Members of the Assembly Republican Conference joined parents and education stakeholders on January 22 to share their concerns about and express their opposition to a proposal in Governor Kathy Hochul’s executive budget that would do away with the “hold harmless” provision for school funding assistance. They said the proposal as stated would cause irreparable harm to certain school districts statewide negatively impacting children’s education as more money is being diverted to the migrant crisis.
In response, conference members have started a petition calling on Hochul to restore school funding for the upcoming school year. The executive budget proposal would cut $168 million in Foundation Aid from 337 school districts across the state, including 44 on Long Island. Meanwhile, Hochul has allocated $2.4 billion from state reserves to provide aid to migrants who are currently residing in New York.
“Our children should always come first, end of story,” said Doug Smith (R,C-Holbrook). “Governor Hochul doubles down on funding migrants while retracting the state’s commitment to responsibly funding our schools. This change will hurt schools throughout the state leading to profound impacts on both rural and suburban schools that are already struggling to make ends meet.”
Ari Brown (R-Cedarhurst) pointed out that that state spent over $1 billion on the migrant crisis last year “and the crisis was not solved.”
Ed Flood (R,C-Port Jefferson) — whose district consists of the Three Village, Mount Sinai and Port Jefferson School Districts — said cuts to education at these schools will result in building closures, layoffs, elimination of extracurricular activities and a reduction in funding for special education programs. “Our children’s education must be prioritized to ensure they are equipped for bright futures ahead.”
In addition, the reduction in state aid for Long Island schools will result in an increase in property taxes, according to Jarett Gandolfo (R.C-Sayville). “[T]hat money should instead be used to ensure no school district sees a reduction in their school aid.”
The governor should at least keep the funding at the same level as last year, said John Mikulin (R,C-Bethpage). The lack of educational prospects is “breaking up families,” he said, and that Hochul would rather help unvetted migrants “rather than take action to protect” Long Island’s children.
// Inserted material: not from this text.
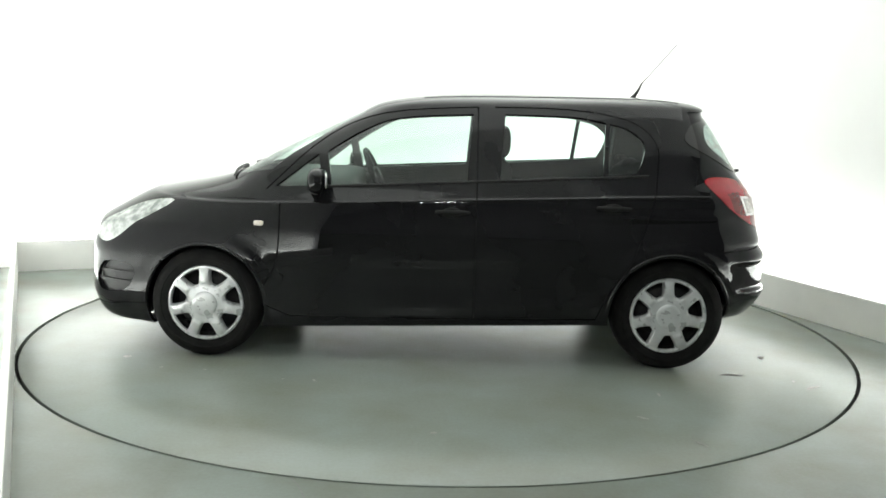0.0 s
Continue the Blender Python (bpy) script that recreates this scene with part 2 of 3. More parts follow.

But one member of the Assembly from across the other side of the aisle seemed optimistic that the governor will reinstate aid to the schools. Appearing on Jay Oliver’s radio show on LI News Radio (103.9 FM), Charles D. Lavine (D-Glen Cove) emphasized that this is “an initial budget” and that he was “beyond confident” that “the school districts that are losing money on Long Island … will have those funds restored.”
When Oliver asked him about the $2.4 billion aid for migrants, Lavine defended Hochul’s budget, pointing out the increase in funding for mental health, including for school children and the homeless. As for the migrant crisis, he said that amount of money is “absolutely necessary” and said that the migrant crisis is the responsibility of the GOP-dominated House of Representatives, which is “doing nothing at all” to fix the situation.
But fellow Democrat Fred Thiele (D-Sag Harbor) vowed not to support Hochul’s budget unless the Foundation Aid funding is reinstated. What was supposed to be an agreement between school districts and the state to provide funding for the schools over the next three years has fallen apart, Thiele said.
“The governor’s proposal [to decrease Foundation Aid funding] reneges on that commitment just one year later,” Thiele said in a statement. “It would violate the compact between the state and local school districts to provide a quality education to every child. The losers would be both the local taxpayer and our children.”
According to Ed Ra (R-Franklin Square), half of the schools in the state will see a decrease in their Foundation Aid because the money is going to the migrants. “This is an irresponsible way to distribute public money,” he said. “If the governor is looking for ways to save dollars, it can’t come at the expense of education.”